China's economic development has been defined by relentless speed. Just as the country industrialized, it appears that it will also move to a post-industrial economy just as quickly. This change poses significant challenges for Chinese society and politics, but represents a huge opportunity for investors in the form of increasing demand for industrial robots-machines which do routine factory work. China is the largest exporter of goods in the world and the competitiveness of the country's industry has been based in large part on the cheap labor available in China. But as the nation's population rapidly ages and its workers demand higher wages, Chinese industry is looking towards industrial robots to fill the gaps. 

One in four industrial robots sold in the world last year were sold in China.This represents a 17% increase in sales in the country since last year and makes China's industrial robot market larger than the whole of Europe's, according to the International Federation of Robotics. The country lacks the engineering expertise to manufacture many of these robots, so around two-thirds are imported, though this percentage is decreasing as the country's skilled workforce develops.
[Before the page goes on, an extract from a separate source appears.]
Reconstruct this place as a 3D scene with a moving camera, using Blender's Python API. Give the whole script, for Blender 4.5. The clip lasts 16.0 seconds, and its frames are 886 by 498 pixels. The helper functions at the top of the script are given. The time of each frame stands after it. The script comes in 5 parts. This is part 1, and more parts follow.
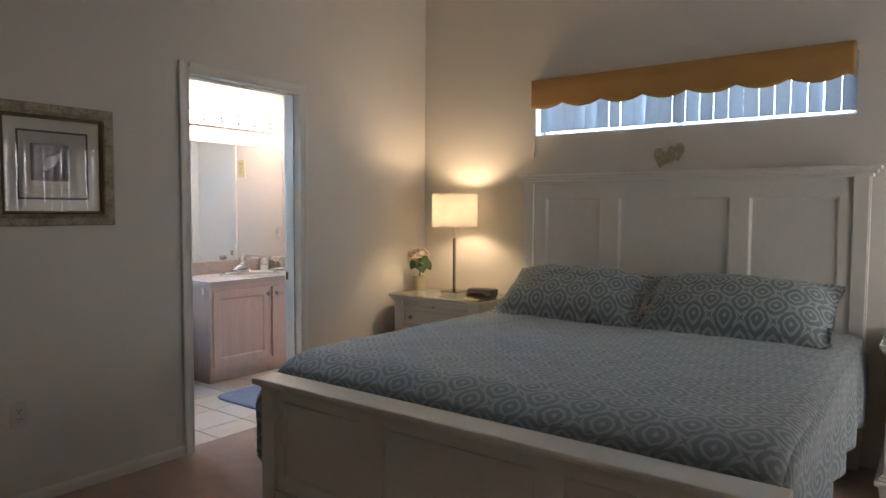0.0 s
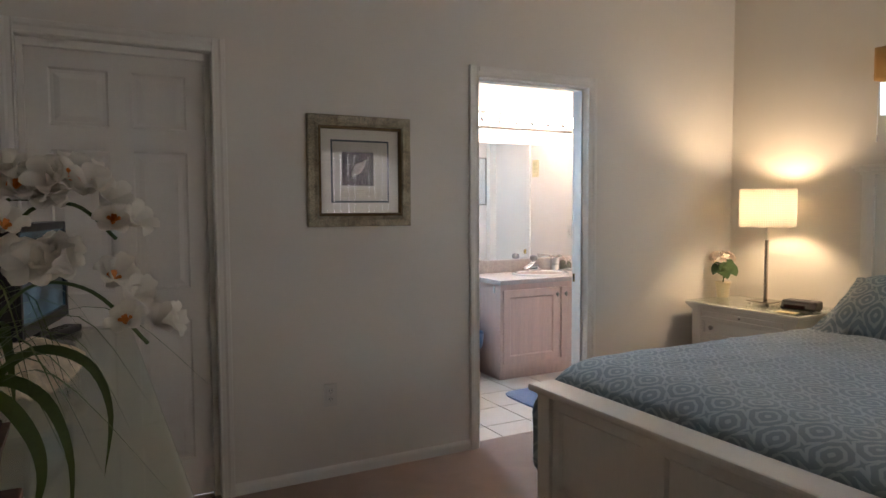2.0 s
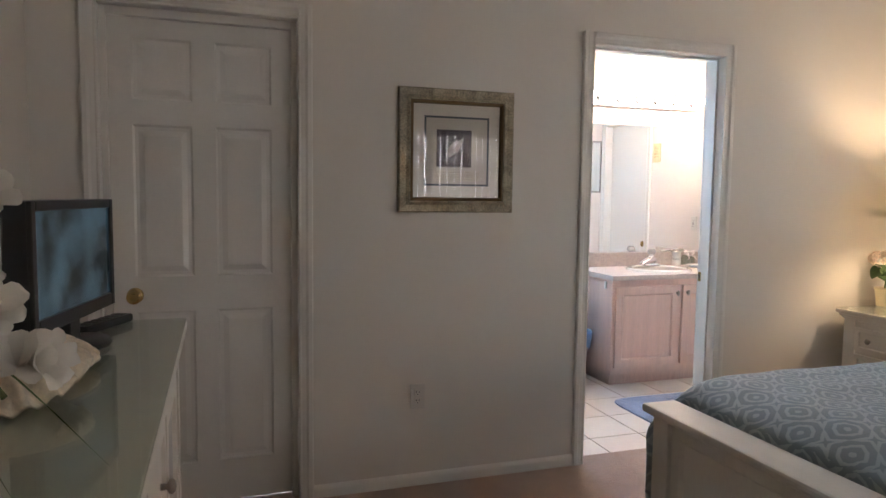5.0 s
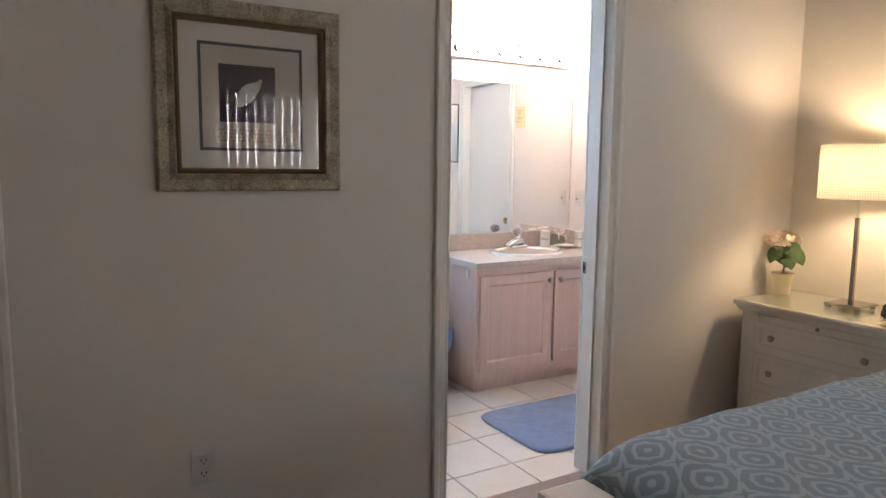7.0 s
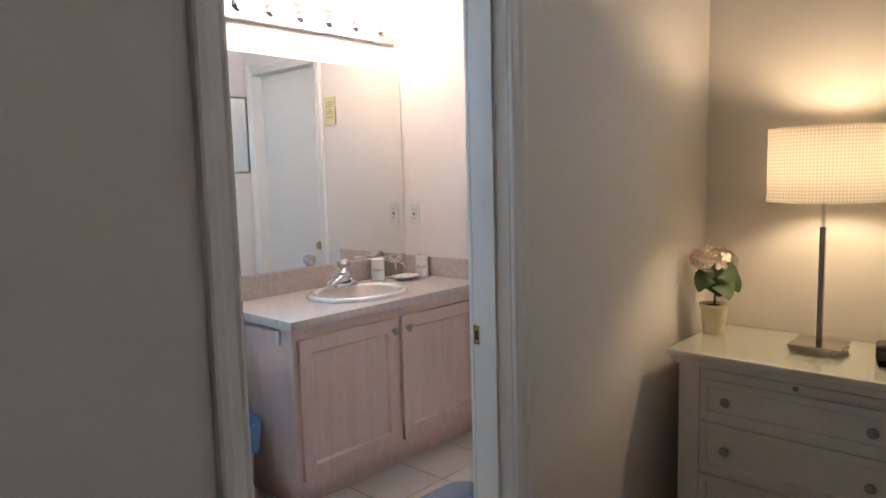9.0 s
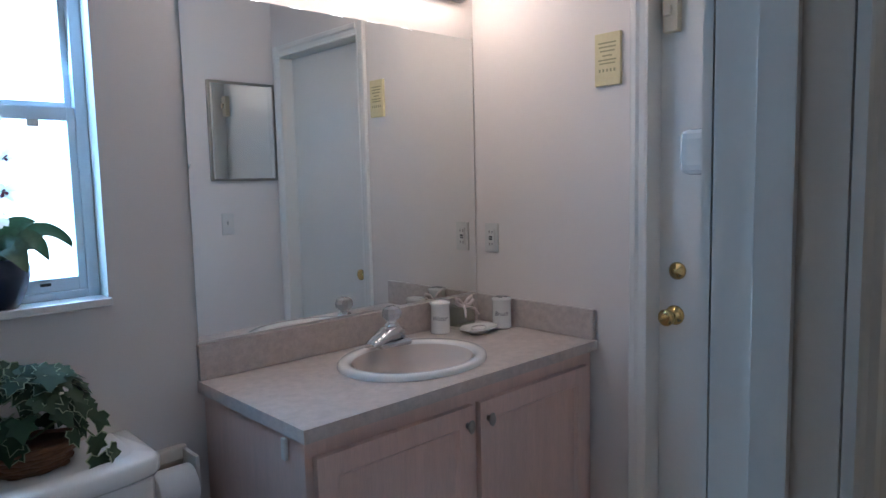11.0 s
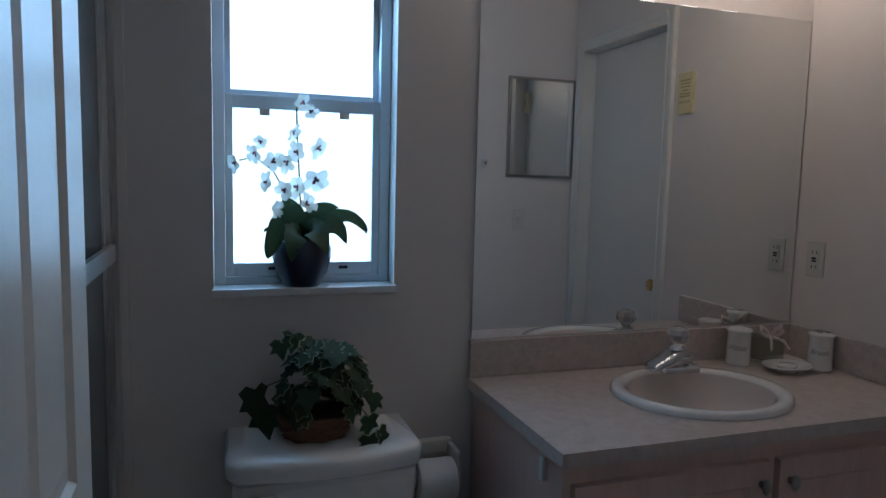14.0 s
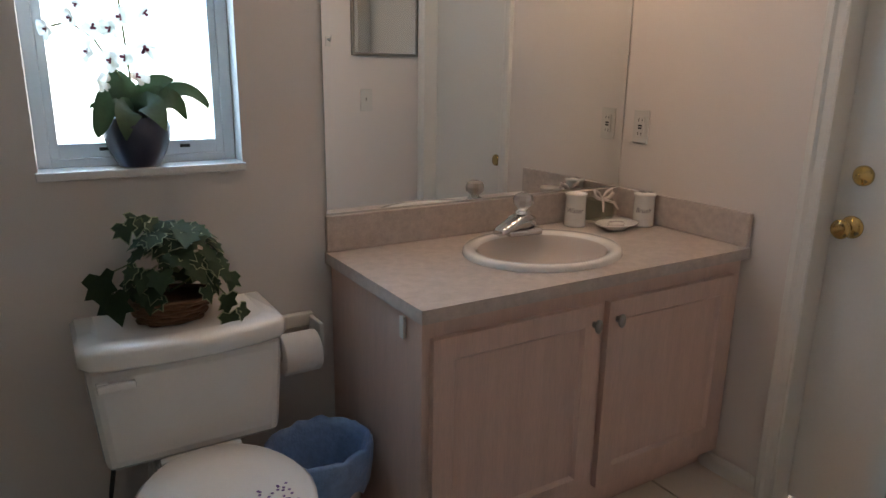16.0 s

U.S. semiconductor giant Intel just announced it is planning to invest millions each year in Chinese start-ups, focusing on robotics companies. China's largest robot maker, Siasun, is attempting to buy up robotics companies in Europe to increase its own manufacturing capacity. Domestic competition among robot manufacturers in China has become extremely fierce and is driving prices down-good for manufacturing companies looking to buy more robots. Apple's (AAPL  ) main manufacturer of i-phones, Foxconn, has also invested heavily in industrial robots. This will likely mean lower costs for Apple, which should further increase profits for the technology giant. 

The widespread adoption of industrial robots will likely result in the Chinese economy becoming more efficient and productive, which is good news for investors looking to put money in China. But investors need to also realize the social impact industrial robots could have. While most economists think that innovation in the long term is good for workers, as it increases their wages and allows them to engage in more complex and creative tasks. Yet in the short term it causes massive disruption to the economy. 30% of China's workforce works in industry and another 30% in agriculture, another sector of the economy which is going through automation trends. In the next decade the country faces the prospect of a large segment of the population-displaced factory workers and farmers who are unable to find new work. Investors need to be conscience of this possibility. Political unrest in China would represents a huge threat to the country's economy and to investor assets. Investors need to be conscience of the risks involved in future developments. 

Industrial robots will continue to automate industry the world over. Just as most agricultural workers were eventually replaced by machines, it is likely in the coming decades most industrial workers will be replaced. This change is a massive opportunity for investors, who should look towards companies which are realizing this change and using it to their advantage.